After he recounts the faith of individuals from Adam to Moses and what that faith had wrought, the writer of Hebrews makes a magnificent summation of the subject:

“And what more shall I say? I do not have time to tell about Gideon, Barak, Samson, Jephthah, David, Samuel and the prophets, who through faith conquered kingdoms, administered justice, and gained what was promised; who shut the mouths of lions, quenched the fury of the flames, and escaped the edged of the sword; whose weakness was turned into strength; and who became powerful in battle and routed foreign armies. Women received back their dead, raised to life again. Others were tortured and refused to be released, so that they might gain a better resurrection. Some faced jeers and flogging, while still others were chained and put into prison. They were stoned; they were sawed in two; they were put to death by the sword. They went about in sheepskins and goatskins, destitute, persecuted and mistreated – the world was not worthy of them. They wandered in deserts and mountains, and in caves and holes in the ground. These were all commended for their faith, yet none of them received what had been promised. God had planned something better for us so that only together with us would they be made perfect.”

To the Christian, faith is the beginning of courage. Faith provides the ability to hold firm in the trials that God inevitably brings upon him.
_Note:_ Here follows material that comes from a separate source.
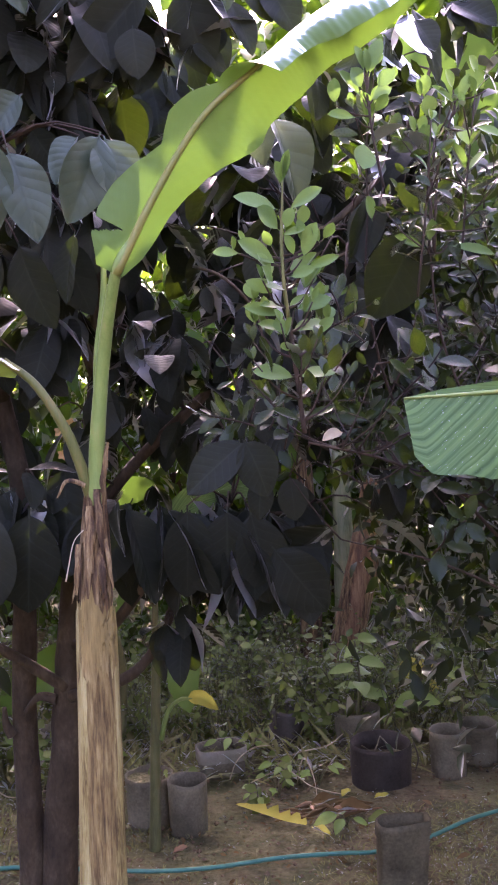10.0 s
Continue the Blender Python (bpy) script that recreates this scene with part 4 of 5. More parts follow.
    for k in range(70):
        p = in_box((0.98, 2.2, 0.7), (1.5, 3.0, 1.45))
        q = p + Vector((RNG.normal(-0.05, 0.08), RNG.normal(-0.05, 0.06), RNG.uniform(-0.05, 0.12)))
        items, stem = shoot([p, (p + q) / 2 + Vector((0.01, 0, 0)), q], 4, 0.065, 0.0)
        rest += [w for w in items if not blocks_sun_or_view(w[0], w[3])]
        stems.append(stem)
        stick = twig_to(p, limbs, -0.01, 0.22, 0.0025)
        if stick:
            stems.append(stick)
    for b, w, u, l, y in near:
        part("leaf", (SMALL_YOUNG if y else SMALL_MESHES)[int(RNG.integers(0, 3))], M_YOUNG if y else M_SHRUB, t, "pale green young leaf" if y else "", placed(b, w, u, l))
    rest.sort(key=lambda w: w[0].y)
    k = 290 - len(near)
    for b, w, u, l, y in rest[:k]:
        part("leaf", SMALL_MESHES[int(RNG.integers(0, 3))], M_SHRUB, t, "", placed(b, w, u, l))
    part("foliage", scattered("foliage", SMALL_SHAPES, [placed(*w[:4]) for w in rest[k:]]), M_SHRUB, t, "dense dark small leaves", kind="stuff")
    part("twigwork", mesh_of("twigwork", *joined(stems)), M_TWIG, t, "thin reddish twigs", kind="stuff")


small_leaf_shrub()


# ---- other banana plants ----
def broad_leaf_plant():
    t = thing("broad_leaf_plant", (1.05, 1.75, 0), "smooth broad green leaf with dew drops on a tall stalk", "plant")
    part("stalk", mesh_of("stalk", *tube([(1.05, 1.75, -0.02), (1.08, 1.75, 0.9), (1.05, 1.75, 1.6), (0.95, 1.75, 1.82), (0.8, 1.75, 1.83)], [0.02, 0.017, 0.012, 0.009, 0.006], 10, 30)), M_PETIOLE, t)
    line = [(0.95, 1.75, 1.805), (0.8, 1.74, 1.793), (0.65, 1.73, 1.784), (0.489, 1.72, 1.779)]
    v, f, u = midrib_surface(line, [0.03, 0.09, 0.13, 0.15, 0.16, 0.164, 0.165, 0.165, 0.165, 0.165, 0.164, 0.163, 0.162, 0.16, 0.159, 0.157, 0.155, 0.152, 0.146, 0.112], [0.005, 0.02, 0.022, 0.022, 0.02, 0.018, 0.012, 0.001], (0.05, -0.9, 0.43), [-6, -8, -8, -6, -4, 0], [20, 20, 25, 25, 20, 10, 0], 9, 40, 0.02, (), 0.03, 0.003)
    part("blade", mesh_of("blade", v, f, u), M_BANANA_COOL, t, "pale green ribbed blade")
    part("midrib", mesh_of("midrib", *tube([Vector(p) + Vector((0, -0.003, 0)) for p in line], [0.007, 0.0055, 0.004, 0.002], 8, 24)), M_PETIOLE, t, "pale green midrib")
    drops = []
    for _ in range(260):
        s = RNG.uniform(0.35, 0.97)
        p = Vector(v[int(s * 40) * 19 + int(RNG.integers(0, 11))])
        p += Vector((RNG.uniform(-0.006, 0.006), -0.003, RNG.uniform(-0.006, 0.006)))
        r = RNG.uniform(0.0003, 0.0008)
        oct_v = [p + Vector(q) * r for q in ((1, 0, 0), (-1, 0, 0), (0, 1, 0), (0, -1, 0), (0, 0, 1), (0, 0, -1))]
        drops.append((oct_v, [(0, 2, 4), (2, 1, 4), (1, 3, 4), (3, 0, 4), (2, 0, 5), (1, 2, 5), (3, 1, 5), (0, 3, 5)]))
    part("dew", mesh_of("dew", *joined(drops)), M_WHITE, t, "scattered dew drops", kind="stuff")


broad_leaf_plant()


def blade_part(t, name, line, half, face, material, label="", fold=15, wave=0.06):
    left = [half * q for q in (0.25, 0.85, 1.0, 0.95, 0.7, 0.05)]
    part(name, mesh_of(name, *midrib_surface(line, left, left, face, [fold] * 3, [fold] * 3, 4, 26, wave)), material, t, label)


def small_banana():
    t = thing("young_banana_plant", (-0.14, 3.86, 0), "slender young banana plant with a yellowing drooping leaf tip", "banana plant")
    part("pseudostem", mesh_of("pseudostem", *tube([(-0.145, 3.86, -0.02), (-0.13, 3.86, 0.35), (-0.11, 3.86, 0.75), (-0.1, 3.86, 1.12)], [0.025, 0.022, 0.018, 0.011], 16, 30, 0.05)), M_STALK, t, "green pseudostem")
    part("petiole", mesh_of("petiole", *tube([(-0.1, 3.85, 0.45), (-0.07, 3.84, 0.56), (-0.02, 3.83, 0.615), (0.04, 3.82, 0.62)], [0.011, 0.009, 0.008, 0.006], 8, 14)), M_PETIOLE, t)
    blade_part(t, "yellow_blade", [(0.02, 3.82, 0.622), (0.07, 3.81, 0.625), (0.14, 3.8, 0.575)], 0.034, (0.1, -1, 0.3), M_YELLOW, "yellowing leaf tip", 30)
    blade_part(t, "blade", [(-0.05, 3.97, 0.86), (-0.01, 3.95, 0.76), (0.0, 3.93, 0.63), (0.02, 3.92, 0.53)], 0.07, (0.1, -1, -0.1), M_BANANA, "hanging green blade", 10)
    blade_part(t, "blade", [(-0.3, 3.97, 1.42), (-0.24, 3.96, 1.455), (-0.15, 3.95, 1.475), (-0.05, 3.94, 1.435)], 0.062, (0.1, -1, -0.2), M_BANANA, "upright lime blade", 5)
    part("petiole", mesh_of("petiole", *tube([(-0.1, 3.87, 1.08), (-0.2, 3.92, 1.25), (-0.3, 3.97, 1.42)], [0.009, 0.008, 0.006], 8, 10)), M_PETIOLE, t)
    blade_part(t, "blade", [(-0.1, 3.9, 1.05), (0.0, 4.1, 1.32), (0.25, 4.3, 1.44), (0.52, 4.4, 1.36)], 0.085, (0.1, -0.8, 0.5), M_BANANA_COOL, "pale green blade", 10)


small_banana()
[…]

Some of these battles might be against the Christian’s desires that are common to man but outside of the will of God; others may be danger which the Christian is called upon to confront. Yet others may be intellectual. Here, however, faith is a necessary requirement for a logical approach to understanding God, for to see God beyond a trivial understanding, the Holy Spirit must act as a companion to our gift of reason. To receive that Holy Companion, we must first accept the Word of God as inerrant and accessible to our hearts and minds.